▸ **Exercise prompt**:
Return the material exactly as supplied, apart from the pictures, which are omitted.

▸ **Supplied material**:
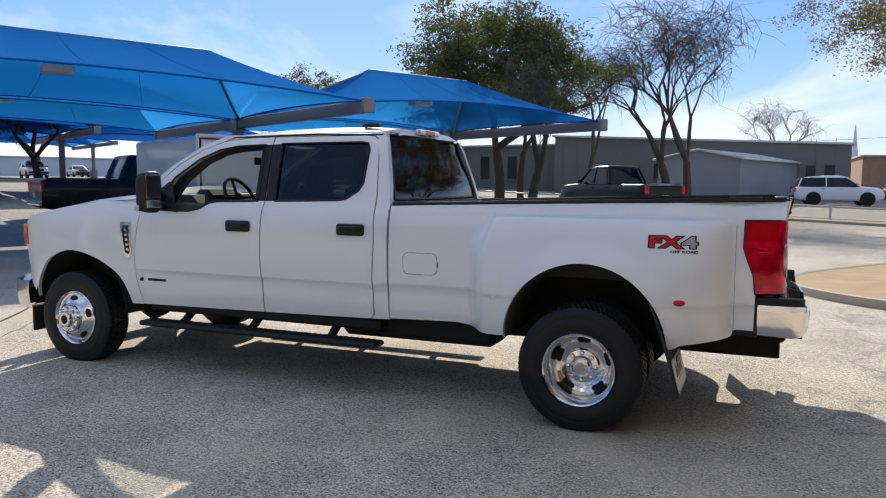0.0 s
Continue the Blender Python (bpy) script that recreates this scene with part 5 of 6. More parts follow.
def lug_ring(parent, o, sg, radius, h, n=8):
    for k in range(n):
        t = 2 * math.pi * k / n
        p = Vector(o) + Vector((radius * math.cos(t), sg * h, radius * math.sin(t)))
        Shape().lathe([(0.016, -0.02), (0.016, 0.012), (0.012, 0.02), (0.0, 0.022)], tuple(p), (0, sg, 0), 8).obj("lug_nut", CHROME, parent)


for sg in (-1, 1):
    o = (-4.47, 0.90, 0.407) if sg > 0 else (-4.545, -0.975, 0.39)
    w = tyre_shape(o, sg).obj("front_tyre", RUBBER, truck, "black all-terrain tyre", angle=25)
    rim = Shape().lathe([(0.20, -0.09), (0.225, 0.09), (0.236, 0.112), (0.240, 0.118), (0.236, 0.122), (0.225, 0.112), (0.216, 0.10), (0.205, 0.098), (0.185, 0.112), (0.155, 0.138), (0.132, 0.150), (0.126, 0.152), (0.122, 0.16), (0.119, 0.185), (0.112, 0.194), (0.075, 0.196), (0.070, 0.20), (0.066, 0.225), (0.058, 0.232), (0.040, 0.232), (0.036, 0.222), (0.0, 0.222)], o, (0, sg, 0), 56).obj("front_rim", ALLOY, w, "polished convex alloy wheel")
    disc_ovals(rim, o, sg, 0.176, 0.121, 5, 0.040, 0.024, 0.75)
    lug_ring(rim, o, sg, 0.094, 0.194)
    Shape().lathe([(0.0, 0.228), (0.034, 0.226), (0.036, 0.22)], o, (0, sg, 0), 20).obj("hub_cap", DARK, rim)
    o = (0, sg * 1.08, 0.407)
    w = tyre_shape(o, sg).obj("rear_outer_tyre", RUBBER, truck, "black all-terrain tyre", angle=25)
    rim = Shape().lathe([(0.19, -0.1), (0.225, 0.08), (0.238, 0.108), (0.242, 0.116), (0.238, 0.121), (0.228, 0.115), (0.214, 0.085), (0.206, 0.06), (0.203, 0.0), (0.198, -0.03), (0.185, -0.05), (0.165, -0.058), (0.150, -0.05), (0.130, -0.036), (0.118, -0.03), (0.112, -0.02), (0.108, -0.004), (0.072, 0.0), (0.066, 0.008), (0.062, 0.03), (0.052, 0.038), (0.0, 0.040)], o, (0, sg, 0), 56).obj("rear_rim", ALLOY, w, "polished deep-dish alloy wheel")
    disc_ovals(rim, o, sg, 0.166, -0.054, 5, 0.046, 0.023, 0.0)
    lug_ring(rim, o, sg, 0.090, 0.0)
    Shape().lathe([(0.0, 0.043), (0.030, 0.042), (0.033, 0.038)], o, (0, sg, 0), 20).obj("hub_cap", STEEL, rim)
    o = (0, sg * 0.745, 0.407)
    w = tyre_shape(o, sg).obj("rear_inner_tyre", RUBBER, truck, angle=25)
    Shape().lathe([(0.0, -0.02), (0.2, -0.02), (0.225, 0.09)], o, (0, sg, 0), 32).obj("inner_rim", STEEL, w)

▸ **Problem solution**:
0.0 s
Continue the Blender Python (bpy) script that recreates this scene with part 5 of 6. More parts follow.
def lug_ring(parent, o, sg, radius, h, n=8):
    for k in range(n):
        t = 2 * math.pi * k / n
        p = Vector(o) + Vector((radius * math.cos(t), sg * h, radius * math.sin(t)))
        Shape().lathe([(0.016, -0.02), (0.016, 0.012), (0.012, 0.02), (0.0, 0.022)], tuple(p), (0, sg, 0), 8).obj("lug_nut", CHROME, parent)


for sg in (-1, 1):
    o = (-4.47, 0.90, 0.407) if sg > 0 else (-4.545, -0.975, 0.39)
    w = tyre_shape(o, sg).obj("front_tyre", RUBBER, truck, "black all-terrain tyre", angle=25)
    rim = Shape().lathe([(0.20, -0.09), (0.225, 0.09), (0.236, 0.112), (0.240, 0.118), (0.236, 0.122), (0.225, 0.112), (0.216, 0.10), (0.205, 0.098), (0.185, 0.112), (0.155, 0.138), (0.132, 0.150), (0.126, 0.152), (0.122, 0.16), (0.119, 0.185), (0.112, 0.194), (0.075, 0.196), (0.070, 0.20), (0.066, 0.225), (0.058, 0.232), (0.040, 0.232), (0.036, 0.222), (0.0, 0.222)], o, (0, sg, 0), 56).obj("front_rim", ALLOY, w, "polished convex alloy wheel")
    disc_ovals(rim, o, sg, 0.176, 0.121, 5, 0.040, 0.024, 0.75)
    lug_ring(rim, o, sg, 0.094, 0.194)
    Shape().lathe([(0.0, 0.228), (0.034, 0.226), (0.036, 0.22)], o, (0, sg, 0), 20).obj("hub_cap", DARK, rim)
    o = (0, sg * 1.08, 0.407)
    w = tyre_shape(o, sg).obj("rear_outer_tyre", RUBBER, truck, "black all-terrain tyre", angle=25)
    rim = Shape().lathe([(0.19, -0.1), (0.225, 0.08), (0.238, 0.108), (0.242, 0.116), (0.238, 0.121), (0.228, 0.115), (0.214, 0.085), (0.206, 0.06), (0.203, 0.0), (0.198, -0.03), (0.185, -0.05), (0.165, -0.058), (0.150, -0.05), (0.130, -0.036), (0.118, -0.03), (0.112, -0.02), (0.108, -0.004), (0.072, 0.0), (0.066, 0.008), (0.062, 0.03), (0.052, 0.038), (0.0, 0.040)], o, (0, sg, 0), 56).obj("rear_rim", ALLOY, w, "polished deep-dish alloy wheel")
    disc_ovals(rim, o, sg, 0.166, -0.054, 5, 0.046, 0.023, 0.0)
    lug_ring(rim, o, sg, 0.090, 0.0)
    Shape().lathe([(0.0, 0.043), (0.030, 0.042), (0.033, 0.038)], o, (0, sg, 0), 20).obj("hub_cap", STEEL, rim)
    o = (0, sg * 0.745, 0.407)
    w = tyre_shape(o, sg).obj("rear_inner_tyre", RUBBER, truck, angle=25)
    Shape().lathe([(0.0, -0.02), (0.2, -0.02), (0.225, 0.09)], o, (0, sg, 0), 32).obj("inner_rim", STEEL, w)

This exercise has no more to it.